##### Collected data #####
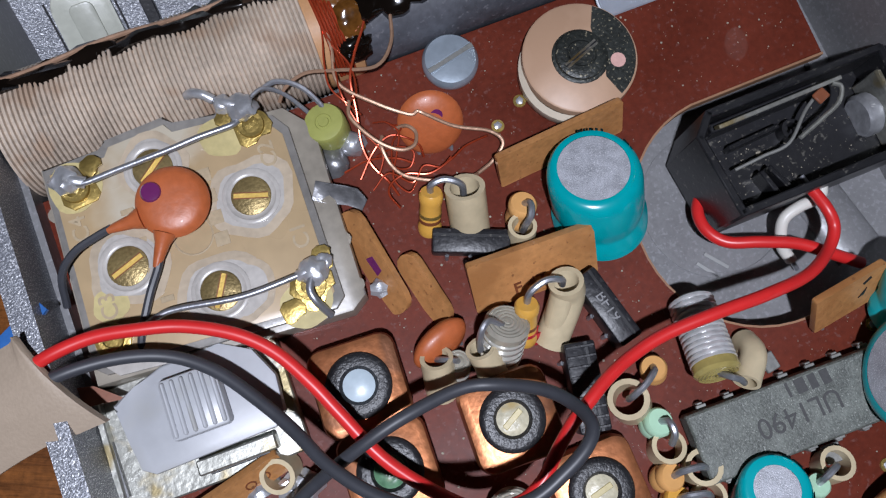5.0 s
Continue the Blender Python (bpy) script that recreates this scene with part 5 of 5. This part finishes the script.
# ---- battery clip hanging over the side, with its wires ----
def battery_clip():
    ob = thing("battery_clip", mm(0, 0, 0), "beige leathercloth battery strap with brass press studs", "battery clip")
    bm = bmesh.new()
    ends = [(-40.8, -10.8, 8.6, 3.8), (-42.8, -10.4, 8.3, 4.2), (-45.0, -10.2, 7.7, 4.2), (-50.0, -10.6, 5.8, 4.3), (-55.4, -11.7, 3.8, 4.3), (-61.0, -13.2, 1.6, 3.9), (-66.2, -14.3, 0.4, 2.7), (-70.2, -14.9, -0.4, 0.8)]
    path = smooth_path([(x, y, z) for x, y, z, w in ends], 5)
    widths = [w for *_, w in ends]
    n = len(path)
    top, low = [], []
    for i, p in enumerate(path):
        f = i / (n - 1) * (len(widths) - 1)
        k = min(int(f), len(widths) - 2)
        w = widths[k] + (widths[k + 1] - widths[k]) * (f - k)
        d = (path[min(i + 1, n - 1)] - path[max(i - 1, 0)]).normalized()
        side = Vector((0.16, 1, 0.25)).normalized()
        nrm = d.cross(side).normalized()
        nrm = nrm if nrm.z > 0 else -nrm
        row_t, row_l = [], []
        for j in range(9):
            s = j / 4 - 1
            cut = max(0.0, 1 - i / 14)
            q = p + side * (w * s) + nrm * (0.9 * (1 - s * s)) + d * (2.4 * (1 + s) * cut) - nrm * (0.5 * (1 - s) * cut)
            row_t.append(bm.verts.new(q))
            row_l.append(bm.verts.new(q - nrm * 0.7))
        top.append(row_t)
        low.append(row_l)
    for i in range(n - 1):
        for j in range(8):
            bm.faces.new((top[i][j], top[i + 1][j], top[i + 1][j + 1], top[i][j + 1]))
            bm.faces.new((low[i][j], low[i][j + 1], low[i + 1][j + 1], low[i + 1][j]))
        for j in (0, 8):
            bm.faces.new((top[i][j], top[i + 1][j], low[i + 1][j], low[i][j]))
    bm.faces.new(top[0] + low[0][::-1])
    bm.faces.new(top[-1] + low[-1][::-1])
    bmesh.ops.recalc_face_normals(bm, faces=bm.faces)
    part("strap", bm, "vinyl", ob, "curled beige leathercloth strap")
    for x, y, z, a in ((-50.6, -5.6, 2.2, 8), (-55.8, -6.8, 0.4, 12), (-63.2, -9.4, -1.4, 18)):
        st = part("press_stud", lathe([(0, 0), (2.2, 0), (2.3, 0.3), (1.9, 0.7), (1.7, 1.3), (1.8, 1.5), (1.2, 1.6), (1.1, 0.8), (0, 0.8)], 9), "stud", ob, "dull brass press stud", tr(x, y, z, -70, 0, a - 10))
    part("blue_tongue", prism([(-1.6, -1.0), (3.2, 0.6), (3.0, 1.8), (-1.2, 1.0)], 0, 0.5, 0.1), "blueprint", ob, "blue plastic scrap", tr(-46.0, -5.7, 5.8, 0, 10, 20))
    part("liner", prism([(-2.0, -0.9), (3.6, -1.2), (5.2, -2.0), (2.0, 0.4), (-1.6, 1.0)], 0, 0.25), "rusty", ob, "dark lining", tr(-44.4, -11.0, 3.6, 0, 6, -6))


battery_clip()

def lead(name, pts, r, mat, label):
    ob = thing(name, RADIO.copy(), label, "wire")
    part("insulation", cable(pts, r, 14, 6), mat, ob)
    for a, b in ((pts[1], pts[0]), (pts[-2], pts[-1])):
        d = (Vector(b) - Vector(a)).normalized()
        part("bare_end", cable([Vector(b) - d * 0.3, Vector(b) + d * 1.2], r * 0.45, 8, 2), "wire", ob)


lead("battery_lead", [(-46.0, -9.1, 7.2), (-43.8, -8.3, 8.3), (-40.0, -8.0, 8.2), (-36.4, -8.7, 8.0), (-33.2, -9.7, 7.7), (-29.8, -11.7, 7.5), (-27.5, -14.1, 7.2), (-25.8, -17.3, 6.9), (-24.6, -20.3, 6.5), (-22.8, -24.6, 6.2), (-20.2, -28.2, 6.4), (-17.4, -30.8, 7.0), (-14.4, -31.4, 7.6), (-12.2, -30.6, 7.8), (-10.4, -29.1, 7.8), (-8.4, -27.6, 7.8), (-6.4, -26.5, 7.7), (-4.3, -25.5, 7.3), (-1.6, -24.7, 6.6), (1.5, -24.2, 6.5), (5.9, -24.2, 6.7), (10.6, -24.4, 6.2), (15.6, -24.3, 4.0), (19.2, -23.2, 1.9), (20.9, -21.6, 1.6), (20.9, -19.8, 2.0), (20.6, -17.4, 1.6)], 0.54, "red", "thick red insulated battery lead arching over the board")
lead("jack_lead", [(14.6, -13.0, -2.6), (11.9, -14.8, -1.6), (11.2, -17.0, -0.9), (12.3, -19.0, -0.5), (15.0, -20.2, 0.0), (18.0, -21.6, 0.2), (20.6, -23.6, 0.0), (23.6, -25.4, -1.6)], 0.56, "red", "red insulated lead curling from under the jack")
lead("jack_lead", [(22.8, -16.8, 0.2), (22.0, -18.4, 0.0), (19.8, -18.6, -0.2), (18.2, -19.2, -0.8), (17.8, -21.2, -2.2), (18.4, -22.8, -3.0)], 0.55, "white_wire", "white insulated lead below the jack")
lead("battery_lead", [(-45.8, -10.5, 7.0), (-43.4, -9.8, 8.0), (-39.2, -10.0, 7.4), (-35.4, -11.2, 6.6), (-32.3, -13.7, 6.5), (-29.6, -17.6, 7.0), (-28.0, -20.4, 7.8), (-26.2, -23.8, 9.4), (-23.2, -27.2, 10.8), (-18.6, -30.0, 11.8), (-14.2, -30.8, 12.4), (-11.0, -29.9, 12.8), (-8.8, -28.8, 12.8), (-7.9, -27.6, 12.2), (-8.3, -26.0, 10.6), (-9.8, -24.3, 9.2), (-12.8, -22.7, 7.6), (-15.6, -22.0, 7.6), (-20.4, -22.4, 8.6), (-24.4, -23.3, 7.8), (-28.5, -24.6, 5.0), (-33.6, -26.4, 2.2), (-37.6, -26.1, 0.9)], 0.52, "grey_wire", "dark grey insulated battery lead in a wide loop")


# ---- the second radio, standing on the table ----
def second_radio():
    base = pose(-90.6 * U, 51.9 * U, 0, 0, 0, 12.7)
    ob = thing("pocket_radio", base, "dark brown pocket radio standing upright with cream dial and thumbwheels", "radio")
    # side outline (depth back, height): upright face, sloped speaker head
    W = 79.0
    prof = [(1.2, 0), (0.2, 1.2), (-0.6, 66.5), (0.0, 68.0), (16, 96), (18, 98), (33, 98), (34.5, 96.5), (34.5, 1.5), (33, 0)]
    b = prism(prof, 0, W - 3)
    b.transform(Matrix(((0, 0, 1, -W + 1.5), (1, 0, 0, 0), (0, 1, 0, 0), (0, 0, 0, 1))))
    bmesh.ops.recalc_face_normals(b, faces=b.faces)
    bmesh.ops.bevel(b, geom=b.edges[:], offset=1.3, segments=3, profile=0.5, affect="EDGES")
    b.transform(Matrix(((1, 0, 0.035, 3.2), (0, 1, 0, 0), (0, 0, 1, 0), (0, 0, 0, 1))))
    part("body", b, "face", ob, "dark brown-grey plastic body")
    # silver grille over the sloped head
    slope = tr(-33.4, 5.4, 77.2, 60.3, 0, 0)
    part("grille", prism(outline(75, 27.0, 7.0, 8), 0.0, 2.6, 0.9), "case", ob, "silver speaker grille", slope @ tr(0, 1.5, 0))
    part("grille_field", prism(outline(68, 20.5, 5.0, 6), 2.5, 2.9, 0.2), "alu", ob, "", slope @ tr(0, 1.5, 0))
    for i in range(11):
        for j in range(4):
            part("grille_boss", lathe([(0, 2.8), (1.7, 2.8), (1.5, 3.5), (0, 3.7)], 14), "pale", ob, "", slope @ tr(-26 + i * 5.2, -5.6 + j * 4.8, 0))
    # dial: a cream plate round a dark hub
    fm = tr(0, -0.62, 0, 90, 0, 0) @ tr(0, 0, 0)
    cx, cy = -9.0, 45.4
    arc = disc_poly(15.6, 26, cx, cy, 96, 252) + [(cx - 1.6, cy - 13.6), (cx - 1.4, cy - 8.2)] + disc_poly(7.4, 16, cx, cy, 252, 110) + [(cx - 0.6, cy + 8.2), (cx + 1.6, cy + 11.6)]
    part("dial_plate", prism(arc, 0.0, 0.7, 0.2), "cream", ob, "cream dial with black figures", fm)
    part("dial_rim", prism(disc_poly(16.1, 30, cx, cy, 92, 256) + disc_poly(15.7, 30, cx, cy, 256, 92), 0, 0.9, 0.1), "pale", ob, "", fm)
    for k, s in enumerate("12345678"):
        a = radians(112 + k * 21.5)
        part("figure", letters(s, 2.3, 0.02), "number", ob, "", fm @ tr(cx + 13.0 * math.cos(a), cy + 13.0 * math.sin(a), 0.72, 0, 0, math.degrees(a) - 180 + 12))
    for k, s in enumerate(("540", "600", "700", "800", "1000", "1200")):
        a = radians(122 + k * 25)
        part("figure", letters(s, 2.3, 0.02), "number", ob, "", fm @ tr(cx + 9.6 * math.cos(a), cy + 9.6 * math.sin(a), 0.72, 0, 0, math.degrees(a) - 180 + 6))
    for body, x, y in (("S", -4.4, 48.6), ("D", -4.3, 29.2)):
        part("letter", letters(body, 10.2 if body == "S" else 8.8, 0.1, bold=0.22), "print", ob, "white letter", fm @ tr(x, y, 0.06) @ Matrix.Diagonal((1.05, 1, 1, 1)))
        part("letter_dot", box(1.5, 1.3, 0.15, 0), "print", ob, "", fm @ tr(x - 5.2, y - 2.5, 0))
    part("worn_spot", cyl(1.3, 0.1, 0.03, 16), "case_in", ob, "", fm @ tr(-11.7, 13.7, 0))
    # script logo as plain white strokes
    for pts in ([(-28, 8.0), (-30.4, 7.4), (-31.6, 9.4), (-29.6, 11.4), (-27.6, 9.6), (-26.8, 14.6), (-26.6, 8.4), (-25.4, 7.2)],
                [(-36.4, 7.6), (-34.6, 12.6), (-33.4, 14.6), (-34.6, 10), (-33.8, 7.0), (-31.6, 8.4)],
                [(-42, 9.4), (-40, 11.6), (-38.4, 10.0), (-39.4, 7.2), (-37.8, 11.2), (-37.0, 7.4)],
                [(-50, 8), (-47.6, 11.4), (-46.2, 9.0), (-44.6, 11.2), (-43.4, 7.6)],
                [(-57, 9), (-54.6, 11.4), (-52.8, 9.2), (-54.6, 7.0), (-57, 9)],
                [(-67, 6.6), (-64.6, 14.8), (-60, 12.6), (-61.4, 7.4), (-66, 6.8)]):
        b = cable([(x, y, 0) for x, y in pts], 1.4, 8, 10)
        b.transform(Matrix.Diagonal((1, 1, 0.12, 1)))
        part("script_stroke", b, "print", ob, "", fm)
    for k in range(8):
        part("small_print", box(1.4, 1.4, 0.1, 0), "print", ob, "", fm @ tr(-41.0 - k * 2.6, 2.6, 0))
    # thumbwheels in the side
    for z, r, d in ((39.5, 15.5, 7.0), (9.6, 10.2, 7.0)):
        w = lathe([(0, 0), (r - 0.5, 0), (r, 0.5), (r, 3.6), (r - 0.5, 4.1), (0, 4.1)], 40)
        wheel = part("thumbwheel", w, "cream", ob, "ridged cream thumbwheel", tr(3.8 - r + 0.03 * z, d + 4, z, 90, 0, 0))
        for k in range(26):
            a = radians(-65 + k * 5)
            part("ridge", box(0.7, 0.8, 3.8, 0.1), "cream", wheel, "", tr(3.8 - r + 0.03 * z + r * math.cos(a), d + 3.9, z + r * math.sin(a), 90, 0, 0) @ tr(0, 0, 0, 0, 0, math.degrees(a)))
        part("wheel_end", blob(1.6, 1, 0.1, 1), "case_in", ob, "worn grey nub", tr(2.1, d + 1.0, z - r - 0.2) @ Matrix.Diagonal((0.8, 1, 1.6, 1)))


second_radio()

# ---- crumbs and dust on the table ----
rnd = random.Random(21)
bm = bmesh.new()
for _ in range(110):
    x, y = rnd.uniform(-150, 170), rnd.uniform(-80, 140)
    if -49 < x < 36 and -50 < y < 72:
        continue
    put(bm, blob(rnd.uniform(0.1, 0.3), 0.5, 0.6, rnd.random() * 99, 1), tr(x, y, 0.05))
for x, y, r in ((72, -2, 0.5), (-74, -39, 0.6), (132, 72, 0.7), (128, 92, 0.6), (107, 62, 0.6), (57, 52, 0.5), (-66, 31, 0.5)):
    put(bm, blob(r, 0.5, 0.6, x, 1), tr(x, y, 0.05))
solid("crumbs", bm, "dust", pose(0, 0, 0), "pale specks of dust and crumbs on the table", "dust", kind="stuff")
#####
_The request:_
Find the lines above that include the string "with" and copy them.

_Final answer:_
Continue the Blender Python (bpy) script that recreates this scene with part 5 of 5. This part finishes the script.
# ---- battery clip hanging over the side, with its wires ----
    ob = thing("battery_clip", mm(0, 0, 0), "beige leathercloth battery strap with brass press studs", "battery clip")
    ob = thing("pocket_radio", base, "dark brown pocket radio standing upright with cream dial and thumbwheels", "radio")
    part("dial_plate", prism(arc, 0.0, 0.7, 0.2), "cream", ob, "cream dial with black figures", fm)